=== DATA EXCERPT ===
-=-=-

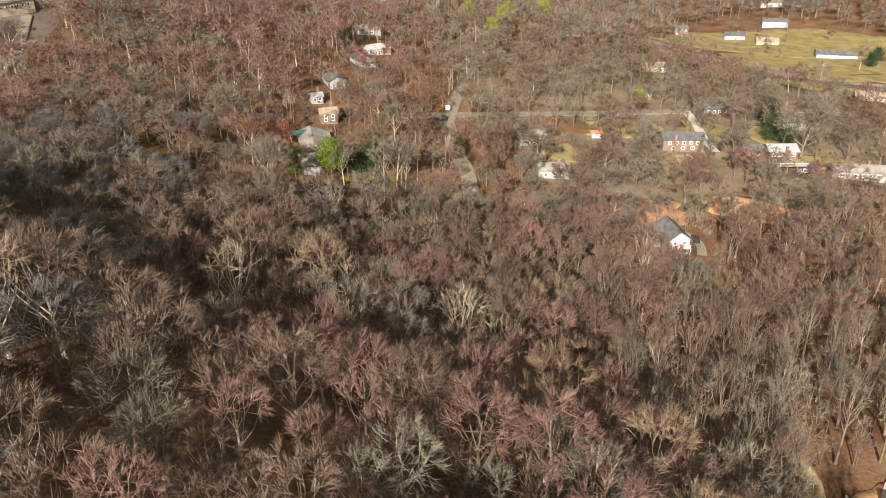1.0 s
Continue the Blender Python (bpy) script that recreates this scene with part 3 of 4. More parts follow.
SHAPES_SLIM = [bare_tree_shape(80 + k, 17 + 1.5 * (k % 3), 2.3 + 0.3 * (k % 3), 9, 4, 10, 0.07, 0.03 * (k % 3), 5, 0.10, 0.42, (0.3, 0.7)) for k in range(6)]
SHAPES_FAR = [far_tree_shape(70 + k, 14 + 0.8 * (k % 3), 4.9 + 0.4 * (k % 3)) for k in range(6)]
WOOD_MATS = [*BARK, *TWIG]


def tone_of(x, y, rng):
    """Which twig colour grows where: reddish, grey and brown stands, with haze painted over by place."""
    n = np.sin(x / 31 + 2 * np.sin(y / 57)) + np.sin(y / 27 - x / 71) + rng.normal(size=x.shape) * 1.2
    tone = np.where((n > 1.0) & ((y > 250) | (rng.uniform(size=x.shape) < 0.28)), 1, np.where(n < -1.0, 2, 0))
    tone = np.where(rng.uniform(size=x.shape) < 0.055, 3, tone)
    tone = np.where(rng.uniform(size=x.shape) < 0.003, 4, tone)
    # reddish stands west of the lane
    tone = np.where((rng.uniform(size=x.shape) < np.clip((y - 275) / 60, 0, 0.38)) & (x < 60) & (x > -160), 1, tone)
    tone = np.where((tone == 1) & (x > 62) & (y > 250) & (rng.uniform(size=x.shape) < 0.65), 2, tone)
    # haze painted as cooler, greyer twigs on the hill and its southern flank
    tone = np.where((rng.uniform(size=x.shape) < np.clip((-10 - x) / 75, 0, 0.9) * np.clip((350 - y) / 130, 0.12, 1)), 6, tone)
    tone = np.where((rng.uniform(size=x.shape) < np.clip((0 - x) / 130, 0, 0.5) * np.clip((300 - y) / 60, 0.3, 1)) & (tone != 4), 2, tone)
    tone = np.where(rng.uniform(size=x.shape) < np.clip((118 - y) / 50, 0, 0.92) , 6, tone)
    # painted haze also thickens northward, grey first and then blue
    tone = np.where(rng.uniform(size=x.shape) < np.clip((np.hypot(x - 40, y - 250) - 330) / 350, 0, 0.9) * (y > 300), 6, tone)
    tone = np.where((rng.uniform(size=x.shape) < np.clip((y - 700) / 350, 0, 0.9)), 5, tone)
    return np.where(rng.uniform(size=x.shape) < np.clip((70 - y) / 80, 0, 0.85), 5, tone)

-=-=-

Omit the pictures, and quote the material above exactly as given.

1.0 s
Continue the Blender Python (bpy) script that recreates this scene with part 3 of 4. More parts follow.
SHAPES_SLIM = [bare_tree_shape(80 + k, 17 + 1.5 * (k % 3), 2.3 + 0.3 * (k % 3), 9, 4, 10, 0.07, 0.03 * (k % 3), 5, 0.10, 0.42, (0.3, 0.7)) for k in range(6)]
SHAPES_FAR = [far_tree_shape(70 + k, 14 + 0.8 * (k % 3), 4.9 + 0.4 * (k % 3)) for k in range(6)]
WOOD_MATS = [*BARK, *TWIG]


def tone_of(x, y, rng):
    """Which twig colour grows where: reddish, grey and brown stands, with haze painted over by place."""
    n = np.sin(x / 31 + 2 * np.sin(y / 57)) + np.sin(y / 27 - x / 71) + rng.normal(size=x.shape) * 1.2
    tone = np.where((n > 1.0) & ((y > 250) | (rng.uniform(size=x.shape) < 0.28)), 1, np.where(n < -1.0, 2, 0))
    tone = np.where(rng.uniform(size=x.shape) < 0.055, 3, tone)
    tone = np.where(rng.uniform(size=x.shape) < 0.003, 4, tone)
    # reddish stands west of the lane
    tone = np.where((rng.uniform(size=x.shape) < np.clip((y - 275) / 60, 0, 0.38)) & (x < 60) & (x > -160), 1, tone)
    tone = np.where((tone == 1) & (x > 62) & (y > 250) & (rng.uniform(size=x.shape) < 0.65), 2, tone)
    # haze painted as cooler, greyer twigs on the hill and its southern flank
    tone = np.where((rng.uniform(size=x.shape) < np.clip((-10 - x) / 75, 0, 0.9) * np.clip((350 - y) / 130, 0.12, 1)), 6, tone)
    tone = np.where((rng.uniform(size=x.shape) < np.clip((0 - x) / 130, 0, 0.5) * np.clip((300 - y) / 60, 0.3, 1)) & (tone != 4), 2, tone)
    tone = np.where(rng.uniform(size=x.shape) < np.clip((118 - y) / 50, 0, 0.92) , 6, tone)
    # painted haze also thickens northward, grey first and then blue
    tone = np.where(rng.uniform(size=x.shape) < np.clip((np.hypot(x - 40, y - 250) - 330) / 350, 0, 0.9) * (y > 300), 6, tone)
    tone = np.where((rng.uniform(size=x.shape) < np.clip((y - 700) / 350, 0, 0.9)), 5, tone)
    return np.where(rng.uniform(size=x.shape) < np.clip((70 - y) / 80, 0, 0.85), 5, tone)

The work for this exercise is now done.